L’entreprise travaille les bois résineux locaux et le hêtre. Son approvisionnement se fait majoritairement en produits connexes de sciage : sciure et plaquettes pour les résineux, grumes et connexes pour le hêtre. L’entreprise dispose ainsi d’un stock permanent de 5 à 7000 tonnes de grumes, et qui est utilisé selon un roulement de 6 à 8 mois. En plus de servir de tampon entre besoins et approvisionnements saisonniers, ce stock, dans ce secteur du Haut-Jura où l’air est relativement sec, permet un pré-séchage du bois qui économise sur l’énergie de séchage à fournir.

Les grumes sont ensuite réduites en plaquettes par un prestataire, puis comme les matières déjà fractionnées, sont séchées à basse température avant l’opération ultime de micronisation. Cette transformation, précise au micromètre, se réalise dans des broyeurs affineurs ultrarapides, et doit obéir au cahier des charges de chaque client en termes de dimensions, de forme et d’accroche des particules, de taux de particules ultrafines, d’humidité… La précision de chaque tâche est donc ici quasiment horlogère et c’est dans ce but que le séchoir STELA avait été retenu, parmi l’ensemble des autres équipements nécessaires.

Une fois sèche et micronisée, la biomasse devenue pulvérulente est stockée dans une dizaine de silos verticaux et dédiés à des qualités bien définies. La livraison se fait majoritairement par citerne, mais aussi par big-bag ou sacs sur les marchés de petits volumes ou très éloignés. L’entreprise fournit par exemple actuellement des industriels italiens et britanniques en big-bags conteneurisés. Notons également que pour l’expédition en citerne de certaines farines peu denses, une granulation légère de la poudre permet de densifier les volumes transportés.

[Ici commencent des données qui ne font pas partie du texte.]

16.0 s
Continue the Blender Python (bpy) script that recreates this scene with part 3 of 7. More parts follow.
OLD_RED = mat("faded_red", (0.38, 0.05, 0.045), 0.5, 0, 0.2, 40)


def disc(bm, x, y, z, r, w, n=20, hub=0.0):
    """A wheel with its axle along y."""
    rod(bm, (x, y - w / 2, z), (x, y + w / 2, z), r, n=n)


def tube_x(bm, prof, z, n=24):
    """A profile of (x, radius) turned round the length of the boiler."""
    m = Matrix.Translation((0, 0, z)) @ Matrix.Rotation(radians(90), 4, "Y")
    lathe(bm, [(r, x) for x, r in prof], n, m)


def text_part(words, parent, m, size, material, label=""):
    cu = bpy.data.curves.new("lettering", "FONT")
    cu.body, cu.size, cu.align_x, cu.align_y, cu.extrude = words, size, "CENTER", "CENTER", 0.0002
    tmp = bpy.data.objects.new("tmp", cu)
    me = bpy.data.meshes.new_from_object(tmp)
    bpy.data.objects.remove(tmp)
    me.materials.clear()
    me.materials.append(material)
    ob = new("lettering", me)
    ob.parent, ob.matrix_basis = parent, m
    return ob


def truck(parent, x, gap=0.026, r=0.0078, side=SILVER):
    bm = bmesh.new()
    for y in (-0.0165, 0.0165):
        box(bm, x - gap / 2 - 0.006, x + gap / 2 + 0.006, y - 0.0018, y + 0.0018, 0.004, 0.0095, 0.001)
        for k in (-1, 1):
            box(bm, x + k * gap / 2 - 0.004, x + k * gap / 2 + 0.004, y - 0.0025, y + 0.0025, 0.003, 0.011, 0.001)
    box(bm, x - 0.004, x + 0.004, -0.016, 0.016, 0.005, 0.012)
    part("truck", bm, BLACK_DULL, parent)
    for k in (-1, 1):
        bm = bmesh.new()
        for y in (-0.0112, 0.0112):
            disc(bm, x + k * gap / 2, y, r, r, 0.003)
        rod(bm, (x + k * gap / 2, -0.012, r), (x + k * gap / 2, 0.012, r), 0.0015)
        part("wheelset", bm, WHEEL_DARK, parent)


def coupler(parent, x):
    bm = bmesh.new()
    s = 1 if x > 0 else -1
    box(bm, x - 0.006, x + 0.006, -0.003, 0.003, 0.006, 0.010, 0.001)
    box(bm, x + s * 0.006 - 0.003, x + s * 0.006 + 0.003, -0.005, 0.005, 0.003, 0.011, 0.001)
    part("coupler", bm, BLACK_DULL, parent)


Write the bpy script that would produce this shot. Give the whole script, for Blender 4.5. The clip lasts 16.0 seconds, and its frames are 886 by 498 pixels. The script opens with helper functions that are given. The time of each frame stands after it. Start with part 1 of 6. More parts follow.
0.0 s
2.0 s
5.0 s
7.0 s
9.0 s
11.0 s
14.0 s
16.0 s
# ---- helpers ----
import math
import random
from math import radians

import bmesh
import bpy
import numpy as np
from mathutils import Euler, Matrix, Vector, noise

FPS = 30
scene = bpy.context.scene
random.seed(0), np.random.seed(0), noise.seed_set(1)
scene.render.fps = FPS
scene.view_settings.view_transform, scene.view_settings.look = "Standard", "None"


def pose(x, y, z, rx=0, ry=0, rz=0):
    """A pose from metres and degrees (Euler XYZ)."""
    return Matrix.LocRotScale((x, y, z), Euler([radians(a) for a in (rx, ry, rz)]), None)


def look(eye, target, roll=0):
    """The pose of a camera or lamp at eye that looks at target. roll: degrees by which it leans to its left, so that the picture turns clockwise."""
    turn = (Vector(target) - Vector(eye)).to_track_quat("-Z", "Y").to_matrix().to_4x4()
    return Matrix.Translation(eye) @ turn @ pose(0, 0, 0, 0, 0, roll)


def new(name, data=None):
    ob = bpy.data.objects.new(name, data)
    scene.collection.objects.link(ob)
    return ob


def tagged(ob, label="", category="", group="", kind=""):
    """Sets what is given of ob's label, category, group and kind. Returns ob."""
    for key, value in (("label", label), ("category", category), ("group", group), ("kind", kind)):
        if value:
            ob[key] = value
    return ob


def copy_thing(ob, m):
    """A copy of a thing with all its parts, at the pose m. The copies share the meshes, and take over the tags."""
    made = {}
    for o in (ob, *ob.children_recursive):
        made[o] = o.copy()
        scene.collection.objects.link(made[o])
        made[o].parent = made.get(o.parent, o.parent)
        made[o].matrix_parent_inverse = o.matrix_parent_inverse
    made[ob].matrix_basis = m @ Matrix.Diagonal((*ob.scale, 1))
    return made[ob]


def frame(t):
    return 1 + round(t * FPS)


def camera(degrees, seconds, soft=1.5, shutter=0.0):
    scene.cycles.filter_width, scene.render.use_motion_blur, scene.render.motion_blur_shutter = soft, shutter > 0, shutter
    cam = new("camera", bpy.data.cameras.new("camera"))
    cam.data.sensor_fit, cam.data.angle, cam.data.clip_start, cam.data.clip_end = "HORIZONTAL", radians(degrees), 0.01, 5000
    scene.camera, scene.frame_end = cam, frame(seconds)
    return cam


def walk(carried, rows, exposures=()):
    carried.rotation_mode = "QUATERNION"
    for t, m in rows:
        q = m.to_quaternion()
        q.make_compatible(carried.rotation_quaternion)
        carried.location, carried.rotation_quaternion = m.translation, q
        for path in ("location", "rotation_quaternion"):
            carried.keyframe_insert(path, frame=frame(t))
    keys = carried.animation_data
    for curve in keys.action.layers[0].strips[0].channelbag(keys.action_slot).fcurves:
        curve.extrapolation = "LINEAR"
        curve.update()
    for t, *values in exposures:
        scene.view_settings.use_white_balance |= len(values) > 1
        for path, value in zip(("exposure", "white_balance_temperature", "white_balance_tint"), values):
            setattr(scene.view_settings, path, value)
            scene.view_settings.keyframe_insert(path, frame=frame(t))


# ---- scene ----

Pour cela, Enerphyt a fait récemment l’acquisition d’une presse à granulés MTD d’une tonne/h.


Des premiers équipements qui ont fonctionné dix ans sans jamais s’arrêter 

À son démarrage, en 2014, l’entreprise a investi dans une chaudière biomasse Agro Forst de 1 MW, pour sécher ses matières premières dans un séchoir à bande STELA d’une tonne/h, des équipements fournis par les Ets VBI Bois, spécialisés dans la fourniture d’équipements pour les industries du bois, et installés à Barr en Alsace.

Avec la montée en puissance de la demande en matières premières biosourcées, en 2022, Valérian Sauvin, le fondateur et président d’Enerphyt, était parvenu à la limite de production possible avec sa première série d’équipements, soit 15 000 tonnes/an.

Se sont alors posées les questions du dimensionnement et de la fourniture des nouveaux équipements. Sur le dimensionnement, une nouvelle chaudière de 3,3 MW a été installée, et le nouveau séchoir a une capacité d’évaporation est de 2,7 MW. Sachant que les nouveaux équipements fonctionnent en addition des premiers, avec création d’une nouvelle chaufferie, et qu’il restait une réserve de capacité sur le premier séchoir, les deux chaufferies sont toutes deux interconnectées aux deux séchoirs, le tout garantissant une capacité de séchage de 4,3 MW. Les nouveaux équipements ont été installés et mis en service au premier semestre 2024, ce qui a été l’occasion d’arrêter, et pour la première fois depuis 10 ans, la chaudière de 1 MW et le premier séchoir !

Concernant le choix des fournisseurs des nouveaux équipements, Valérian est catégorique :

« comment changer de marque de chaudière ou de séchoir alors que les deux équipements qui nous avons mis en service il y a dix ans ont fonctionné à merveille non-stop depuis dix ans, H24, 7 J/7 ? ». Et il ajoute, « en dix ans, la chaudière nous a coûté 2 000 € de consommables, hors combustible et électricité bien entendu. Allumée en 2014, la chaudière a été entretenue à chaud, ventilateur d’extraction en marche forcée. Elle a fonctionné plus de 3 650 jours, soit près de 90 000 heures sans incident, sans usure majeure, avec de l’écorce humide et non broyée, mais toujours à puissance maximale. Lors de son arrêt cette année, nous avons pu confirmer également ce que nous voyions à chaud lors des entretiens, à savoir que la totalité des barreaux de grille est toujours en état de fonctionnement ! ». Et Valérian d’ajouter : « Concernant le premier séchoir, par précaution, nous avons décidé de changer le tapis alors que nous avions mis en service le deuxième séchoir, mais le fournisseur a signalé que ça n’aurait pas été nécessaire de la faire ! ».

Considérant les exceptionnels états de service de sa première chaudière Agro Forst et de son séchoir STELA, Valérian n’a donc pas hésité à revenir vers VBI pour sa deuxième tranche d’investissements.

Une stratégie de production bas carbone pour un matériau bas carbone

Pour Valérian, et pour son père Gilles qui l’accompagne toujours, ces nouveaux investissements ont également été l’occasion d’une réflexion sur l’autonomie électrique de cette entreprise électro-intensive. Avec un besoin permanent actuel de 500 kWé, et un besoin prévisionnel de 800 kWé à 2030, l’évolution haussière des prix de l’électricité est une question vitale. Donc pour un jour pouvoir autoproduire une grande partie de ses besoins électriques, Valérian a opté pour la mise en place, à moyen terme, d’un module de cogénération ORC. Il a donc demandé à Agro Forst de lui livrer une chaudière de 3,3 MW, aujourd’hui en eau chaude, mais dont l’échangeur pourra être interchangé avec un échangeur à huile thermique. Pour ce faire, le modèle livré possède un échangeur vertical, du même type que le futur qui utilisera de l’huile. La nouvelle chaudière est aussi d’ores et déjà équipée d’un économiseur. Pour le traitement des fumées, l’installation est dotée d’un électrofiltre. Et dans la nouvelle chaufferie, l’emplacement de l’ORC est déjà prévu. Il pourra produire 600 kWé, H24, juste en valorisant de l’écorce. Une fois cet investissement réalisé, le bilan carbone de la biomasse Enerphyt, entièrement collectée localement, se placera parmi les produits les mieux décarbonés du marché.